My daughter rang over the weekend to ask if I had some vegetable tagine recipes and by the time I’d scanned a few and sent them by email, I’d decided to make one myself. I love making tagines: not only does it bring back wonderful memories of exciting and exotic Marrakesh (see Moroccan Meal post), but I love to fill the kitchen with the rich aromas of all those earthy spices. Tagines makes fabulous winter suppers with their rich, warming sauces but actually you can just as easily make lovely fragrant summer ones. ‘Tagine’ is really just a name that refers to the pot the dish is cooked in and I have a couple of summer favourites from Ghillie Basan’s book, Tagines & Couscous. Her book was the inspiration for this Aubergine & Tomato Tagine but I made a couple of changes, including adding some Ras El Hanout (easily available in supermarkets), a kind of Moroccan garam masala, and some maple syrup instead of sugar. I served it as she suggested with some couscous and a dollop of natural yogurt. It was delicious … and there’s even some left over for tomorrow.
Aubergine & Tomato Tagine
If you can buy 8 baby aubergines (which I couldn’t yesterday), that’s ideal and you can cook them whole, but otherwise buy 2 standard size ones and cut them into quarters lengthways, retaining the stalk at the end.

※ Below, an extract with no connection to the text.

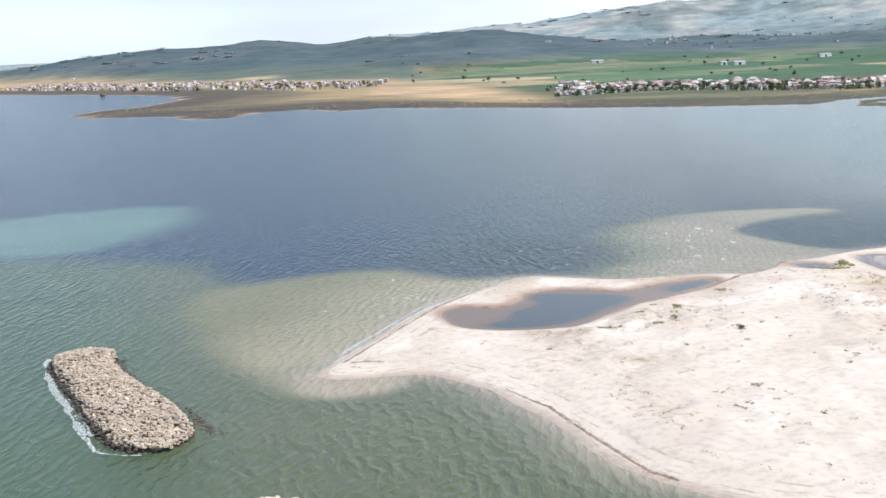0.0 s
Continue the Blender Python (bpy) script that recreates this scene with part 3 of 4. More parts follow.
mat_water = w.mat

xs = steps((-4900, -400, 300, 30), (-400, -130, 14, 4), (-130, -6, 2.0, 1.2), (-6, 108, 0.9, 0.9), (108, 220, 1.4, 1.8), (220, 272, 1.0, 1.2), (272, 480, 2.0, 4), (480, 1000, 6, 10), (1000, 4900, 20, 300))
ys = steps((-4900, -300, 300, 40), (-300, -60, 20, 4), (-60, 90, 3, 1.2), (90, 122, 1.0, 1.0), (122, 156, 1.4, 1.2), (156, 218, 0.9, 0.9), (218, 340, 1.4, 2.2), (340, 1000, 4, 12), (1000, 4900, 30, 300))
wx, wy = (a.ravel() for a in np.meshgrid(xs, ys))
d = spit_distance(wx, wy)
curl = 2.6 * wander(wx, wy, 16, 4, 71.0)
BAY = np.array((0.019, 0.040, 0.074))
tone_w = np.tile(BAY, (len(wx), 1))
lay = lambda outline, soft, shift=0.0: ease(-soft, soft, inside(rounded(outline), wx, wy) + curl * min(1.0, soft / 4) + shift)
tone_w = blend(tone_w, (0.078, 0.096, 0.096), ease(-30, 60, wx + 0.10 * (wy - 200)))
tone_w = blend(tone_w, (0.026, 0.052, 0.060), ease(52, 75, wx - 0.12 * (wy - 235)))
# the sky's pale sheen on the far bay is mixed into the water colour
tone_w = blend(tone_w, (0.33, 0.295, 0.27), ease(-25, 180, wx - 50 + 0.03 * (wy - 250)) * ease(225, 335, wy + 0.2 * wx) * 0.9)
tone_w = blend(tone_w, (0.024, 0.070, 0.080), ease(85, 140, wx) * (1 - ease(230, 300, wy)) * 0.9)
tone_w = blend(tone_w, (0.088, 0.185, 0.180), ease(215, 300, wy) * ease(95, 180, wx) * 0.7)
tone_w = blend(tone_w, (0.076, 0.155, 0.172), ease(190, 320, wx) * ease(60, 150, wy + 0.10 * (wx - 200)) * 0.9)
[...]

Slice 1 red onion with the grain and put it in either a tagine or heavy-based shallow casserole with 2 tablespoons olive oil and 1 tablespoon butter over a low-medium heat. Grind 1 teaspoon cumin seeds and 1 teaspoon coriander seeds in a mortar and pestle and add to the onion with 1 teaspoon Ras El Hanout, 1 crushed garlic clove and 1 chopped red chilli. Cook for about 5 minutes, stirring occasionally and allowing the onion to soften a bit and the spices to release their nice nutty aroma. Now add the aubergine and once it is nicely coated with the spices, add 1 x 400g tin of chopped tomatoes.
Stir and then cover and leave to cook very gently for about 30-40 minutes – until the aubergines are soft. Check regularly and add some extra hot water if the mixture is drying out and to stop it sticking to the bottom. Once the aubergine is ready check the seasoning and add salt and freshly ground black pepper, 1 dessertspoon maple syrup and a heaped tablespoon of chopped fresh coriander and another of chopped fresh mint. Allow to cook for another 5 minutes.
I usually cook my tagine in a large, shallow Le Creuset pan but transfer to a tagine to serve. My method of cooking couscous is to put about a cup of couscous in a bowl and cover with boiling water. Add some salt and pepper, a tablespoon of olive oil and give a stir and then leave. Just before serving, transfer couscous to a steamer (I line my steaming rack with greaseproof paper) and this final steaming not only heats it at just the right time (the soaking can be done much earlier), but fluffs the grain up nicely. Transfer to a serving bowl and add a little more olive oil, a squeeze of lemon juice and some chopped parsley and mint.
As you can see, I served the tagine with the couscous and some natural yogurt, with a little more chopped coriander sprinkled over the top. But the yogurt is only optional and it’s still very good without. It’s such a delicious dish with deep, glorious flavours that I’m sure I’ll be cooking this again and again.